▶ WHAT TO WORK ON
Copy out the listing that follows exactly, dropping every picture.

▶ DATA EXCERPT
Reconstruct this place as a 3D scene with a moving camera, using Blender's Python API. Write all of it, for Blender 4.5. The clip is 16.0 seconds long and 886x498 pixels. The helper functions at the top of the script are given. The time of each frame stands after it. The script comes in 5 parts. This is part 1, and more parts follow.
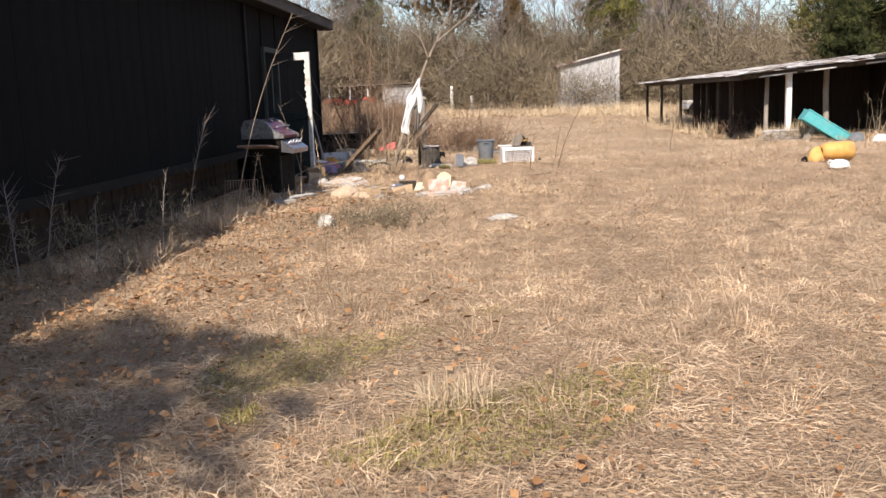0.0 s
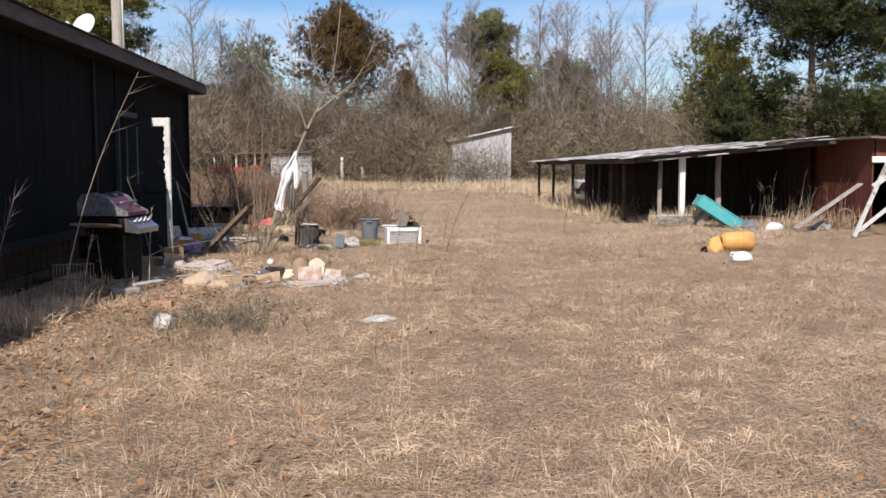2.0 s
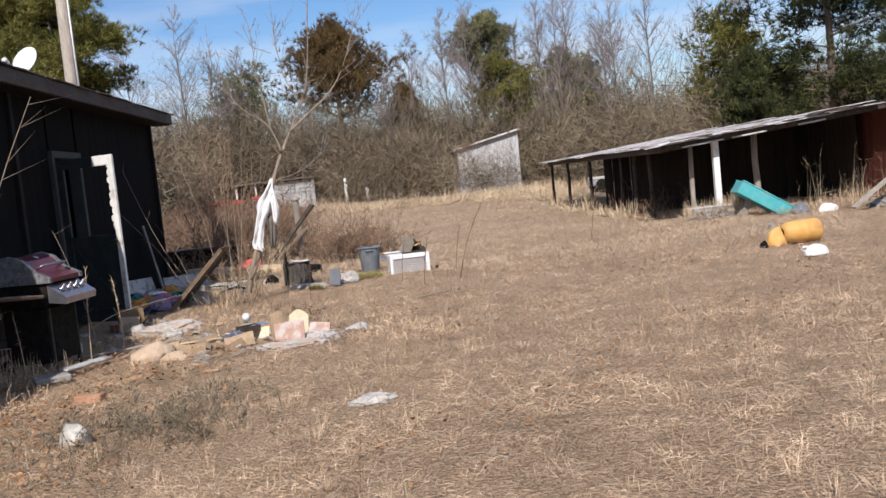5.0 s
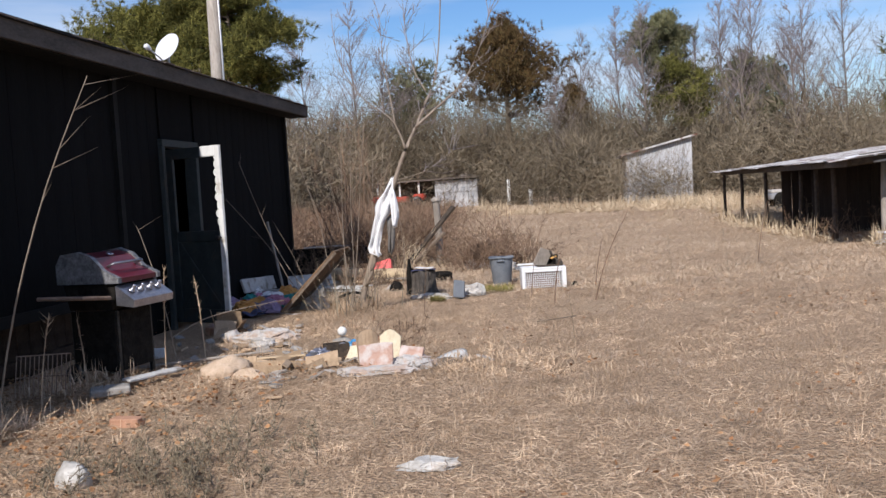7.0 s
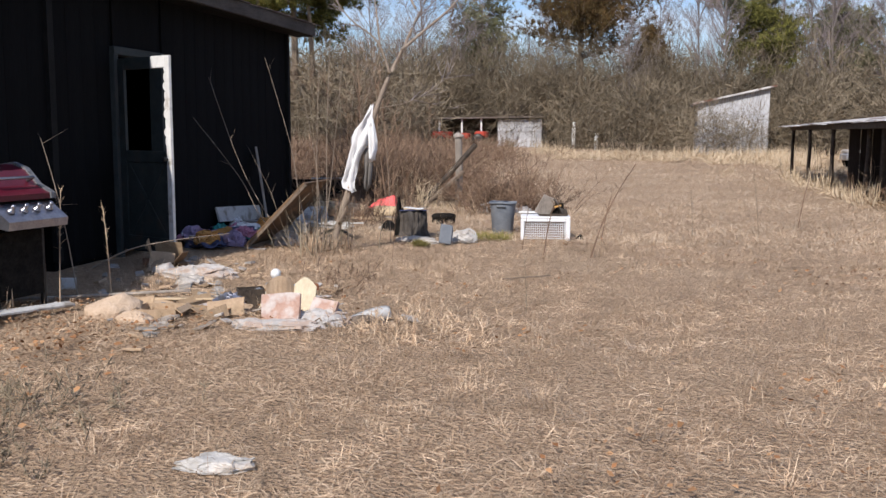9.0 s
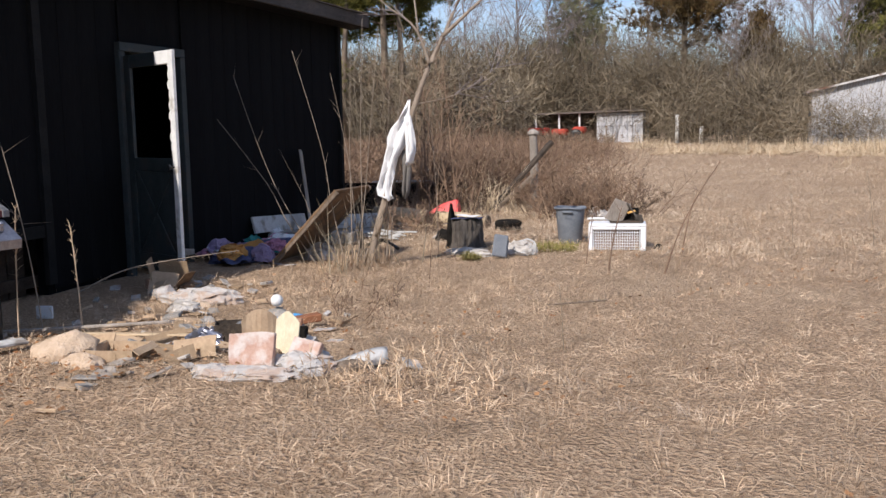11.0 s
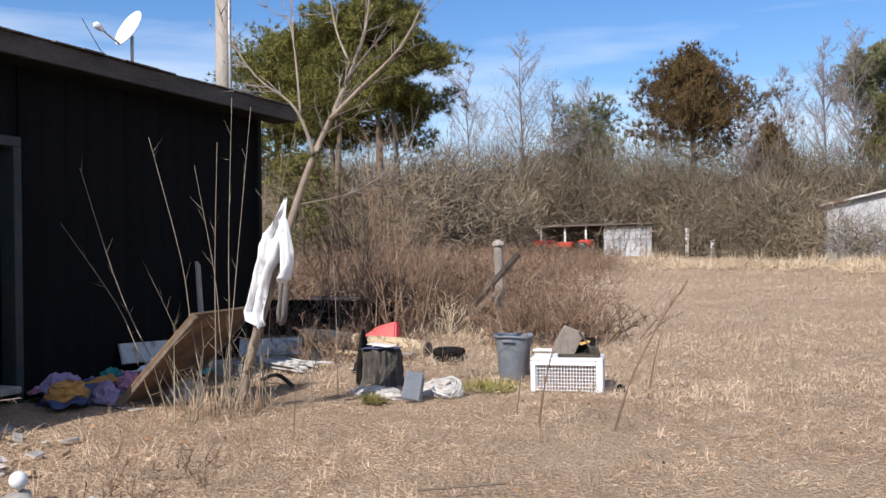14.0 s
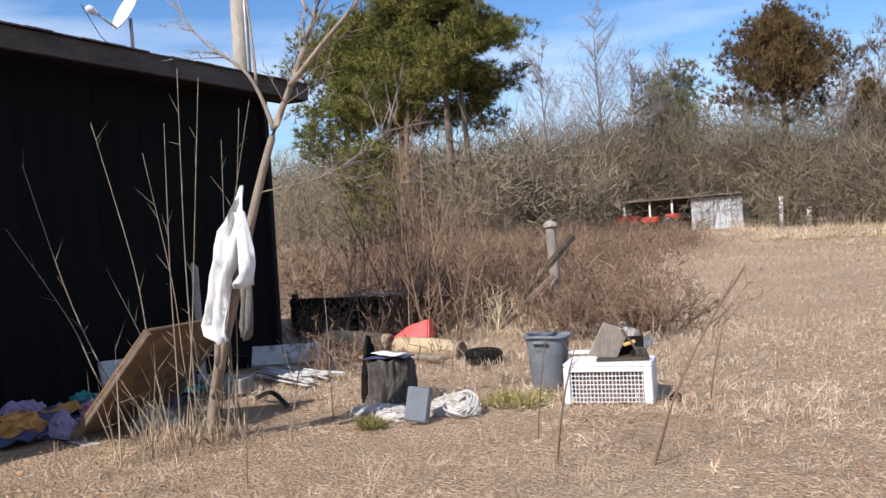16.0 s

▶ THE RESULT
Reconstruct this place as a 3D scene with a moving camera, using Blender's Python API. Write all of it, for Blender 4.5. The clip is 16.0 seconds long and 886x498 pixels. The helper functions at the top of the script are given. The time of each frame stands after it. The script comes in 5 parts. This is part 1, and more parts follow.
0.0 s
2.0 s
5.0 s
7.0 s
9.0 s
11.0 s
14.0 s
16.0 s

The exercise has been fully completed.